**Work to complete**
Output exactly, and only, the lines from the line containing "q = m.to_quaternion()" through the line containing "for t, *values", both included.

────

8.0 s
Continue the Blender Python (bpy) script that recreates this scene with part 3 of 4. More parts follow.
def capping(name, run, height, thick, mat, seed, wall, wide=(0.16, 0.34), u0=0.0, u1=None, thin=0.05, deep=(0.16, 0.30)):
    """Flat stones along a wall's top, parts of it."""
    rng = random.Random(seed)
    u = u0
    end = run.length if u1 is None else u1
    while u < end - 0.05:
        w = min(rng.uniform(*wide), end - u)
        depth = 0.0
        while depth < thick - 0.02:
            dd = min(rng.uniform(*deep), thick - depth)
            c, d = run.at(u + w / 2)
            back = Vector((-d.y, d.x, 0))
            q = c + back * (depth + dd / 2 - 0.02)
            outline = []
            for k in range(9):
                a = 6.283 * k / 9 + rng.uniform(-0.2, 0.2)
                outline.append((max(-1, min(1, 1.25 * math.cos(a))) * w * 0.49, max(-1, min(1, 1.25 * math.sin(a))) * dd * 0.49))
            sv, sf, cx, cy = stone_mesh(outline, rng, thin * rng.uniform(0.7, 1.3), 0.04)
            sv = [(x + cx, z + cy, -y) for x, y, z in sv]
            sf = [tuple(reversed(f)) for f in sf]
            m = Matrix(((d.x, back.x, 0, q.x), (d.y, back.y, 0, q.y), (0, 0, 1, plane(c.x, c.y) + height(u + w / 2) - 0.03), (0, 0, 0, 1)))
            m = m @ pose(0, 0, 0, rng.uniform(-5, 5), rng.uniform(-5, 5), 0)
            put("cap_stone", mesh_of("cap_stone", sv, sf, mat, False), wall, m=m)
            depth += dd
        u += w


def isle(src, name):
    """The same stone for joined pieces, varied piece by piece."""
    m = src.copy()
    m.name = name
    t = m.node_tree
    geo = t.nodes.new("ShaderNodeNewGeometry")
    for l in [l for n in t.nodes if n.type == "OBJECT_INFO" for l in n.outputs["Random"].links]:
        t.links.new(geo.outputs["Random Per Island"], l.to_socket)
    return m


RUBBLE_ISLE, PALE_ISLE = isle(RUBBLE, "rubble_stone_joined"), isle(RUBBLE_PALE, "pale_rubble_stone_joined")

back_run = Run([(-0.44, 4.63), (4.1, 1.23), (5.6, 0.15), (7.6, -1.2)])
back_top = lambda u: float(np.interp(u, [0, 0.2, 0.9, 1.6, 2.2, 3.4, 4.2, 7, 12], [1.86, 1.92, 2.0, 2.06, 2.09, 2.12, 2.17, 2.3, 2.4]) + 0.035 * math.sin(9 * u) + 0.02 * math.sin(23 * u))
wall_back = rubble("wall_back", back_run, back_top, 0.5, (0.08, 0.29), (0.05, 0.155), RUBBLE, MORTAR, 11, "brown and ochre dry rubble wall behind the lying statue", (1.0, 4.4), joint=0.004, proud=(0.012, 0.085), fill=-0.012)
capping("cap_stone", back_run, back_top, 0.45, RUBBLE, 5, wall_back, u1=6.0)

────

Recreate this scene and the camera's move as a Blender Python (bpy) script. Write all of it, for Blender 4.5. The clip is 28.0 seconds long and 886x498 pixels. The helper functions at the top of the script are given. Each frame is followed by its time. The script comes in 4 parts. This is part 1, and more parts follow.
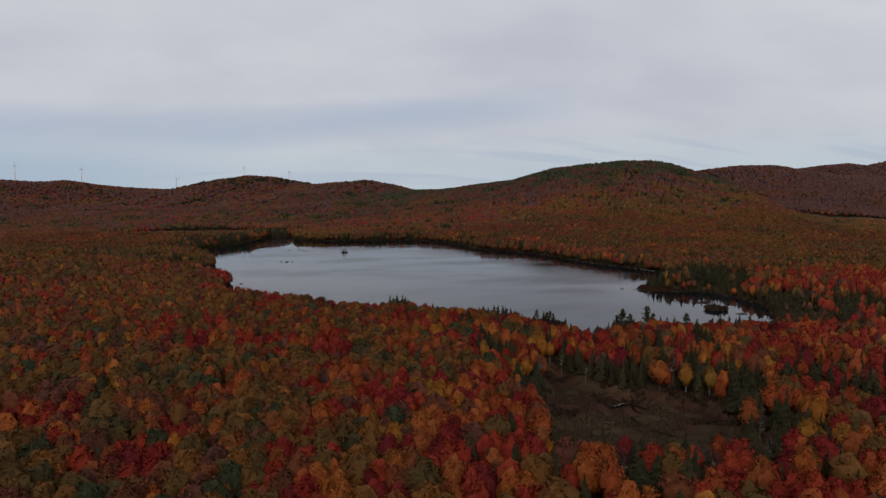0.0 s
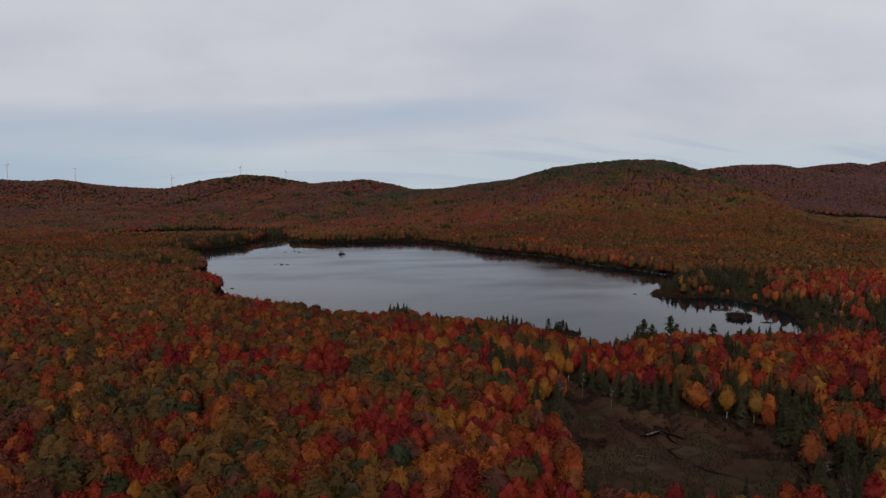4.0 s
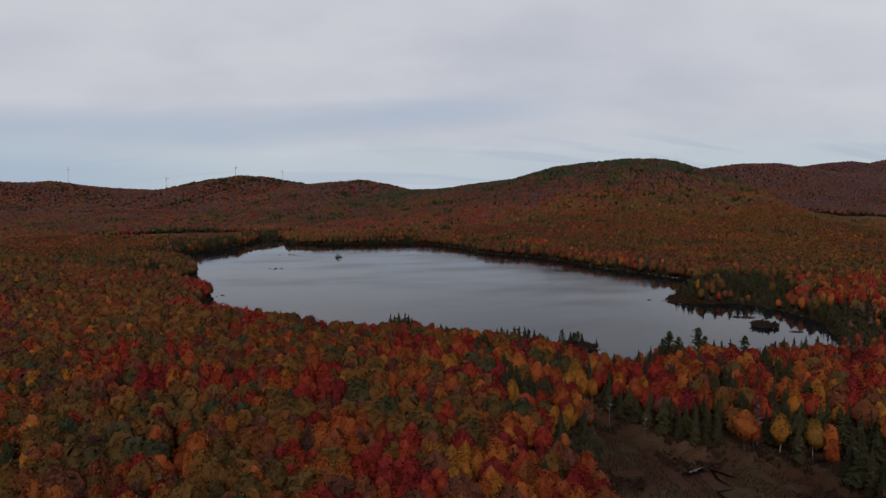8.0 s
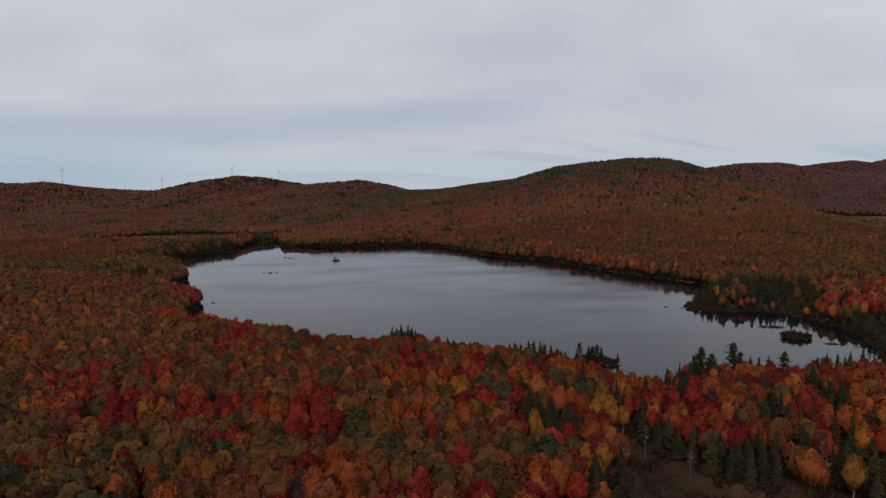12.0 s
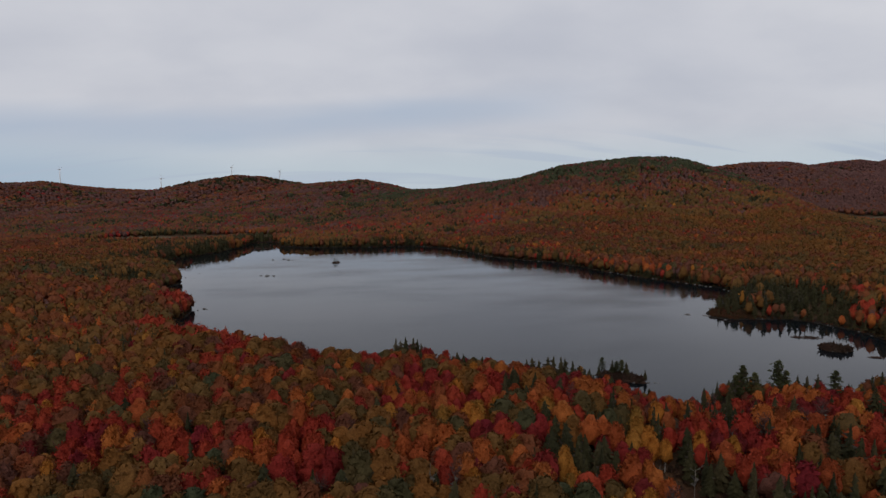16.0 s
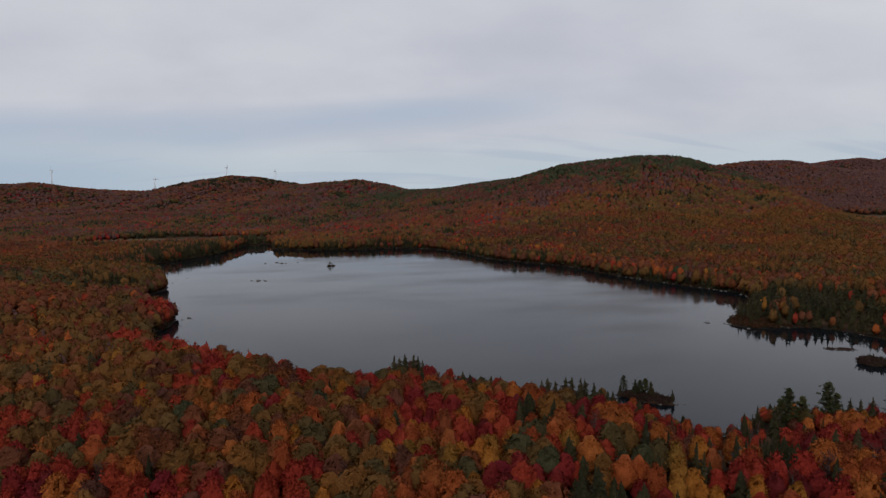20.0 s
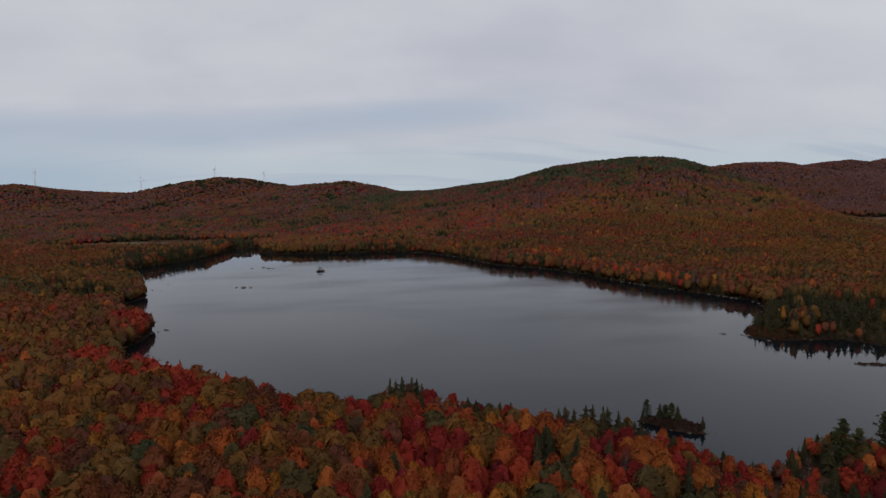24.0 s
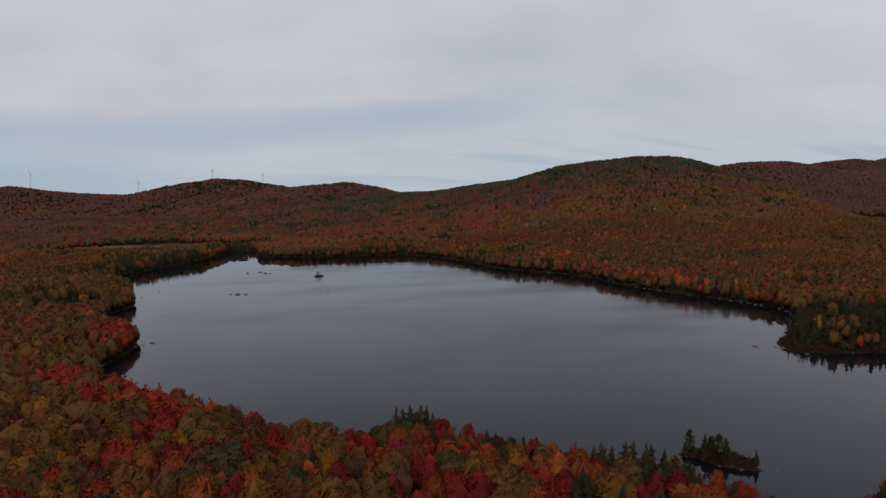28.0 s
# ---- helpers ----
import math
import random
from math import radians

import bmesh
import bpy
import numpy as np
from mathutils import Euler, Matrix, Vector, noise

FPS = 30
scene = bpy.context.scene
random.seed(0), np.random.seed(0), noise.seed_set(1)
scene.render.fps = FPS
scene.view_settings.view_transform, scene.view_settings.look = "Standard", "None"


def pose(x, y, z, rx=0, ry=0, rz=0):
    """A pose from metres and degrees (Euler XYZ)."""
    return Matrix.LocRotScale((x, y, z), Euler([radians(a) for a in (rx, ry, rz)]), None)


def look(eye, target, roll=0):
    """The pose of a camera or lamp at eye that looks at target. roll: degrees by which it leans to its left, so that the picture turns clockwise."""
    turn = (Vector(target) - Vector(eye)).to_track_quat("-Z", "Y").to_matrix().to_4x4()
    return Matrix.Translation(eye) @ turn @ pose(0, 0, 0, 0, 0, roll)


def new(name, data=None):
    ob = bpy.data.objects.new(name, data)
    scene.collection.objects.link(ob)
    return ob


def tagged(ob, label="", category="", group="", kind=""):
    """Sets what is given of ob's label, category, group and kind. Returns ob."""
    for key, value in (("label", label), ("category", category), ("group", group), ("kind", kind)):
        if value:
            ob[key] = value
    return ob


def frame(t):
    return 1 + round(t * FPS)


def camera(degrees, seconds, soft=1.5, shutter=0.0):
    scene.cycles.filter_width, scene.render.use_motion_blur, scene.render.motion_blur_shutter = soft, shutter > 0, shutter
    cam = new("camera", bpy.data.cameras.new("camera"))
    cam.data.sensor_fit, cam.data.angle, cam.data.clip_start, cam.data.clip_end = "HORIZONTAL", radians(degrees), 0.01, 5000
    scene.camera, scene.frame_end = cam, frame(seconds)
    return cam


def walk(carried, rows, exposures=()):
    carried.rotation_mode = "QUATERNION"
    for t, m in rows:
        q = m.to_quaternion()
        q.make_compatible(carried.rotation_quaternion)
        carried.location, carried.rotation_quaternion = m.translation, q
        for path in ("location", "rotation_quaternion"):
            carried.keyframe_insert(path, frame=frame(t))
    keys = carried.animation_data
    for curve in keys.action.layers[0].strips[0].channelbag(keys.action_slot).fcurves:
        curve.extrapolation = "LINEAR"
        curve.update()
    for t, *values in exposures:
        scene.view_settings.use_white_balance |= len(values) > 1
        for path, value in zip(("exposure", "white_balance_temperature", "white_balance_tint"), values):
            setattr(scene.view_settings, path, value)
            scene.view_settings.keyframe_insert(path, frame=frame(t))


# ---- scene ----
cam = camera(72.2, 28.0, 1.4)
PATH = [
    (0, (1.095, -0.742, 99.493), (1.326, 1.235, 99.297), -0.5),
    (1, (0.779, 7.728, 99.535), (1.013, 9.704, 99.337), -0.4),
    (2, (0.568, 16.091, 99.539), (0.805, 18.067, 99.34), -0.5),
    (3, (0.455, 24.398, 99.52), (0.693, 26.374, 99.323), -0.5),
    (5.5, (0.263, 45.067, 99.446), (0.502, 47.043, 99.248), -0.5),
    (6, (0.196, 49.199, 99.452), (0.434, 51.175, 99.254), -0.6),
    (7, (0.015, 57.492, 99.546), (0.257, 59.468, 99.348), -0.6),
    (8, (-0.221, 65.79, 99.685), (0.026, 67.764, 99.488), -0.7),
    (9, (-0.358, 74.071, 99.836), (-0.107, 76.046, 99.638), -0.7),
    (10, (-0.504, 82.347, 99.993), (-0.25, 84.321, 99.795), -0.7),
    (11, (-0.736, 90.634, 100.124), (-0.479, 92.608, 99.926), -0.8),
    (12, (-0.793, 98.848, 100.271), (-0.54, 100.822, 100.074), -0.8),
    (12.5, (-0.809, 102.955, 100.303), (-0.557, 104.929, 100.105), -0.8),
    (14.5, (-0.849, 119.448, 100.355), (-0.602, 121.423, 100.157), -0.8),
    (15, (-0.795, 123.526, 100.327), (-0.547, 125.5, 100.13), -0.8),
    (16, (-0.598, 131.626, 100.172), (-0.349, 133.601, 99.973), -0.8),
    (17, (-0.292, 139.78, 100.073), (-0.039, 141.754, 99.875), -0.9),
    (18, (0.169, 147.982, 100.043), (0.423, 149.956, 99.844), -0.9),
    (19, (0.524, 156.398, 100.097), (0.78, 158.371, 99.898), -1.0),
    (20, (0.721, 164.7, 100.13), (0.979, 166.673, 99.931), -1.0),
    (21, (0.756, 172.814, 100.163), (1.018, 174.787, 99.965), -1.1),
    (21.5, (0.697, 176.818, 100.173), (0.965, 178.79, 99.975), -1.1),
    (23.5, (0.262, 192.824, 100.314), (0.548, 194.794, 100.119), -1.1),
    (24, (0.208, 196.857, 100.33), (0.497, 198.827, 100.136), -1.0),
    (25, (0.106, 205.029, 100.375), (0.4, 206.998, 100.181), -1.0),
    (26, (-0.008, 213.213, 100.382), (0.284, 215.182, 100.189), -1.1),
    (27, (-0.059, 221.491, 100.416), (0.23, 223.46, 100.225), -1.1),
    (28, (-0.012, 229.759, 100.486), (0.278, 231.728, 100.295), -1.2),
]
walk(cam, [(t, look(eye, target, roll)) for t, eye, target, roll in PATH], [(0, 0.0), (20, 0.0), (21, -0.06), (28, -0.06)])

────

**Problem solution**
        q = m.to_quaternion()
        q.make_compatible(carried.rotation_quaternion)
        carried.location, carried.rotation_quaternion = m.translation, q
        for path in ("location", "rotation_quaternion"):
            carried.keyframe_insert(path, frame=frame(t))
    keys = carried.animation_data
    for curve in keys.action.layers[0].strips[0].channelbag(keys.action_slot).fcurves:
        curve.extrapolation = "LINEAR"
        curve.update()
    for t, *values in exposures:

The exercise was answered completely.